Memang dalam serikat buruh, juga ada koperasi. Namun hal itu hanya sampingan dan tidak bertransformasi menjadi ruh pergerakan buruh. Mayoritas serikat buruh terjebak dalam mainstream “gerakan kiri”, yang mengedepankan konflik sosial sebagai paradigma gerakannya.

Partai Buruh
Meski jumlahnya besar, namun buruh bukanlah entitas politik yang solid. Dalam kancah nasional, partai buruh hanyalah partai gurem yang seringkali tampil menjadi penggembira dan pesakitan.

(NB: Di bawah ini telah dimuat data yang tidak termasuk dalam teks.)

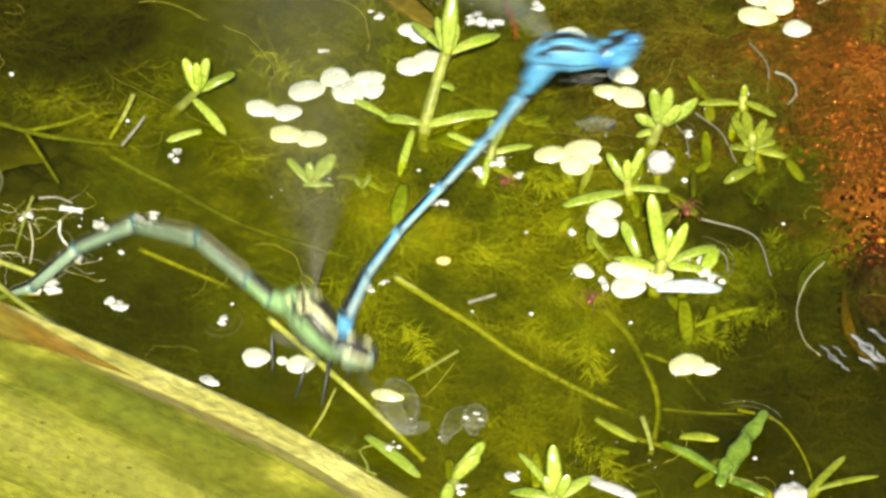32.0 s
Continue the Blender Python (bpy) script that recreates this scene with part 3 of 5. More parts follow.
# ---- floating duckweed ----
def duckweed(fronds, material, label, group="floating duckweed"):
    """fronds: centre x, y, length, width and turn of each."""
    cx, cy = fronds[0][0], fronds[0][1]
    t = thing("duckweed", label, "duckweed", (cx, cy, 0), group)
    for i, (x, y, l, w, a) in enumerate(fronds):
        part("frond", frond((x - cx, y - cy), l * 1.06, w * 1.06, a, 0.5, 0.2 + 0.06 * i, (x * 7 + y * 3) % 17), material, t)
    part("root", tube(smooth_line([(0, 0, 0.1), (0.1, 0.9, -1.5), (0.0, 1.6, -2.4)], 4), 0.03, 0.02, 5), THREAD_PALE, t, "thin pale hanging root")
    return t


WHITE_LABEL = "pale sunlit duckweed fronds floating together"
duckweed([(22.48, 23.84, 2.4, 1.9, 20), (23.85, 22.79, 2.6, 2.2, -20), (25.1, 21.81, 2.2, 2.0, 40), (23.37, 20.45, 2.9, 1.9, -10), (24.61, 23.84, 2.2, 1.8, 60)], FROND_YELLOW, "cluster of yellowish duckweed fronds over red algae")
duckweed([(26.22, 19.35, 1.7, 1.9, 100)], FROND, "single pale duckweed frond over red algae")
duckweed([(-13.72, 10.74, 2.4, 1.7, -25), (-11.78, 10.26, 2.1, 1.6, 10)], FROND, WHITE_LABEL)
duckweed([(-11.75, 7.98, 2.6, 1.7, -15), (-9.95, 7.45, 2.1, 1.6, -5)], FROND_YELLOW, "pair of yellowish duckweed fronds")
duckweed([(-10.34, 12.66, 2.7, 2.0, 15), (-8.25, 13.93, 2.2, 2.0, -30), (-7.23, 12.42, 2.4, 2.3, 60), (-5.72, 13.63, 2.3, 1.8, 20), (-5.42, 12.42, 1.7, 1.4, 40)], FROND, "large cluster of pale sunlit duckweed fronds")
duckweed([(-2.61, 15.21, 2.1, 1.8, -10), (-1.35, 15.81, 2.2, 2.2, 60)], FROND, "pale duckweed fronds beside a green shoot")
duckweed([(-2.88, 19.23, 1.5, 1.2, 20), (-2.07, 18.31, 1.6, 1.1, -45)], FROND, "small duckweed fronds beside a green shoot")
duckweed([(-3.59, 26.51, 2.3, 1.6, 25), (-2.09, 27.26, 2.6, 1.8, -15), (-3.07, 25.27, 1.9, 1.2, 10), (-0.81, 27.51, 1.9, 1.4, 0)], FROND, "cluster of pale duckweed fronds and scraps")
duckweed([(5.04, 26.14, 1.9, 2.3, 70), (4.45, 27.51, 1.7, 1.4, 0)], FROND, WHITE_LABEL)
duckweed([(10.08, 27.01, 2.1, 1.5, -10), (11.7, 26.76, 2.0, 1.7, 20)], FROND_YELLOW, "pair of yellowish duckweed fronds")
duckweed([(7.86, 17.52, 2.4, 1.6, 5), (9.31, 18.37, 2.0, 2.4, 80)], FROND, WHITE_LABEL)
duckweed([(13.18, 14.36, 2.4, 1.8, -40)], FROND, "single pale duckweed frond")
duckweed([(12.11, 12.54, 2.3, 1.3, -10), (13.61, 11.82, 2.5, 1.9, -35)], FROND_YELLOW, "yellowish duckweed fronds beside a green shoot")
duckweed([(7.84, 5.9, 2.6, 1.6, 5), (10.06, 6.32, 2.7, 2.0, 12), (9.5, 4.71, 2.1, 2.0, 40), (10.88, 5.25, 1.1, 1.0, 0)], FROND_YELLOW, "three yellow-green duckweed fronds joined together")
duckweed([(11.69, 0.18, 1.8, 2.3, 95), (11.75, -1.7, 1.8, 1.9, 30), (10.85, -1, 1.2, 1.5, 10)], FROND, "small clover-like group of pale duckweed")
duckweed([(13.5, -6.23, 2.4, 2.6, 60), (13.22, -7.96, 2.5, 2.0, 0), (12.39, -6.05, 1.5, 1.2, 20)], FROND, "pale duckweed fronds at the foot of a shoot")
duckweed([(15.54, -6.92, 2.0, 1.9, 20)], FROND, "single pale duckweed frond beside a shoot")
duckweed([(17.26, -15.6, 1.9, 2.6, 110), (18.67, -16.17, 1.1, 1.6, 100)], FROND_YELLOW, "two cream-yellow duckweed fronds")
duckweed([(10, -6.23, 1.6, 1.2, -40)], FROND, "small pale frond beside a spider")
duckweed([(-4.22, -18.76, 2.4, 1.1, -15)], FROND_YELLOW, "half-sunk yellowish frond under the female")
duckweed([(-34.15, -5.3, 3.0, 1.9, 15), (-35.87, -3.44, 2.6, 2.0, -20)], FROND, WHITE_LABEL)
DRIFT_A = duckweed([(-13.76, -15.6, 2.0, 1.8, 10)], FROND, "loose pale duckweed frond pushed by the female")
DRIFT_B = duckweed([(-11.94, -14.92, 2.1, 1.7, -25), (-13.09, -14.24, 0.8, 0.8, 0)], FROND, "loose pale duckweed fronds pushed by the female")


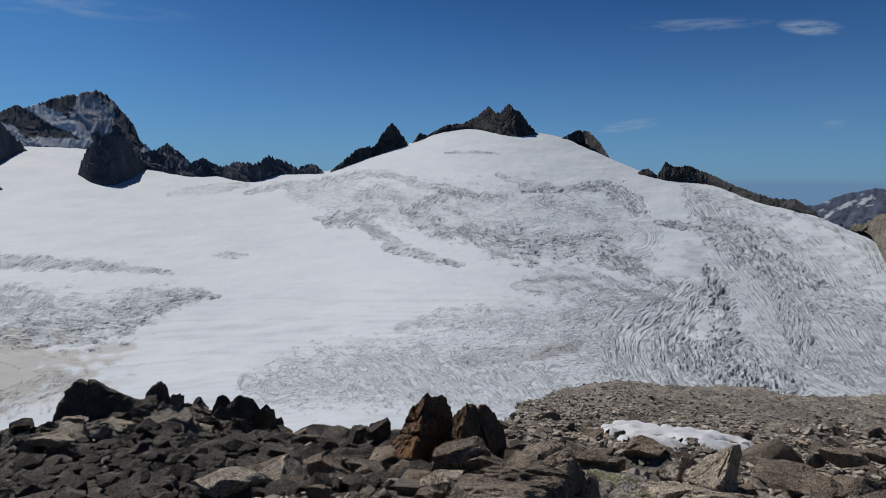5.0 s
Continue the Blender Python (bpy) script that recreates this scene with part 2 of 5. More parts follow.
def glacier_material():
    m, nt, b = nodes_of("glacier_ice")
    snow = ramp(nt, tex(nt, 0.01, 8, 0.6), [(0.3, (0.515, 0.555, 0.60)), (0.7, (0.585, 0.615, 0.65))])
    ice = ramp(nt, tex(nt, 0.06, 8, 0.7), [(0.3, (0.172, 0.195, 0.218)), (0.7, (0.359, 0.382, 0.406))])
    dust = ramp(nt, tex(nt, 0.03, 8, 0.7), [(0.3, (0.285, 0.27, 0.248)), (0.7, (0.405, 0.387, 0.36))])
    dirt_crack = ramp(nt, tex(nt, 0.08, 8, 0.7), [(0.3, (0.133, 0.125, 0.117)), (0.7, (0.257, 0.25, 0.234))])
    col = mix(nt, attr(nt, "ice"), snow, ice)
    col = mix(nt, attr(nt, "dust"), col, dust)
    col = mix(nt, attr(nt, "dirt_crack"), col, dirt_crack)
    # fine crevasses that follow the flow of the ice, their shade painted dark
    way = nt.nodes.new("ShaderNodeAttribute")
    way.attribute_name = "flow"
    lines = []
    for scale, shift in ((0.8, 0.0), (1.5, 5.0)):
        mp = nt.nodes.new("ShaderNodeMapping")
        mp.inputs["Location"].default_value = (shift, shift, 0)
        mp.inputs["Scale"].default_value = (scale, scale, 1)
        nt.links.new(way.outputs["Vector"], mp.inputs[0])
        n = nt.nodes.new("ShaderNodeTexNoise")
        n.inputs["Scale"].default_value = 1.0
        n.inputs["Detail"].default_value = 2.5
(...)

Mengapa hal ini bisa terjadi? Pertama, karena komunitas buruh sering menjadi entitas yang tersubordinasi. Saat kembali ke rumah, identitas mereka bukan lagi sebagai buruh, tapi menjadi anggota ormas tertentu, paguyuban tertentu dll. Dan faktor tersebut lebih kuat pengaruhnya dalam menentukan orientasi dan afiliasi politiknya.

Kedua, karena gagal membangun relasi politik yang kuat dan bermartabat. Serikat buruh biasanya memiliki daya tawar saat ajang pemilu maupun pilkada. Namun setelahnya, ibarat habis manis sepah dibuang. Bisa karena wanprestasi, bisa karena ditinggalkan oknum atasannya, bisa pula karena tuntutan yang tidak rasional dan diluar kewenangan pengambil kebijakan.

Fenomena Inggris
Inggris mungkin bisa menjadi alternatif bagi pegiat serikat buruh tentang bagaimana memperjuangkan buruh. Citarasanya benar – benar berbeda dengan gerakan buruh di eropa daratan, rusia maupun china yang cenderung bermazhab revolusioner.

Agitasi massa tidak menjadi mainstream. Pemogokan, protes sosial dan anarkisme juga bukan pilihan utama, apalagi gerakan kudeta. Semua berjalan dijalur konstitusional. Dan, mereka meraih dukungan bagus dari publik.

Khatimah
Bukan berarti kami tidak peduli dengan perjuangan nasib buruh, tapi kami prihatin dengan bagaimana cara mereka memperjuangkan nasibnya. Sudah selayaknya serikat buruh ganti mazhab perjuangan.

Serikat buruh harus bisa meningkatkan kesejahteraan buruh, dari mustahik menjadi muzakki. Bukan sekedar dengan tuntutan, tapi dengan gerakan pemberdayaan. Jika perlu, serikat buruh harus mampu mendorong buruh tampil menjadi wirausaha tangguh.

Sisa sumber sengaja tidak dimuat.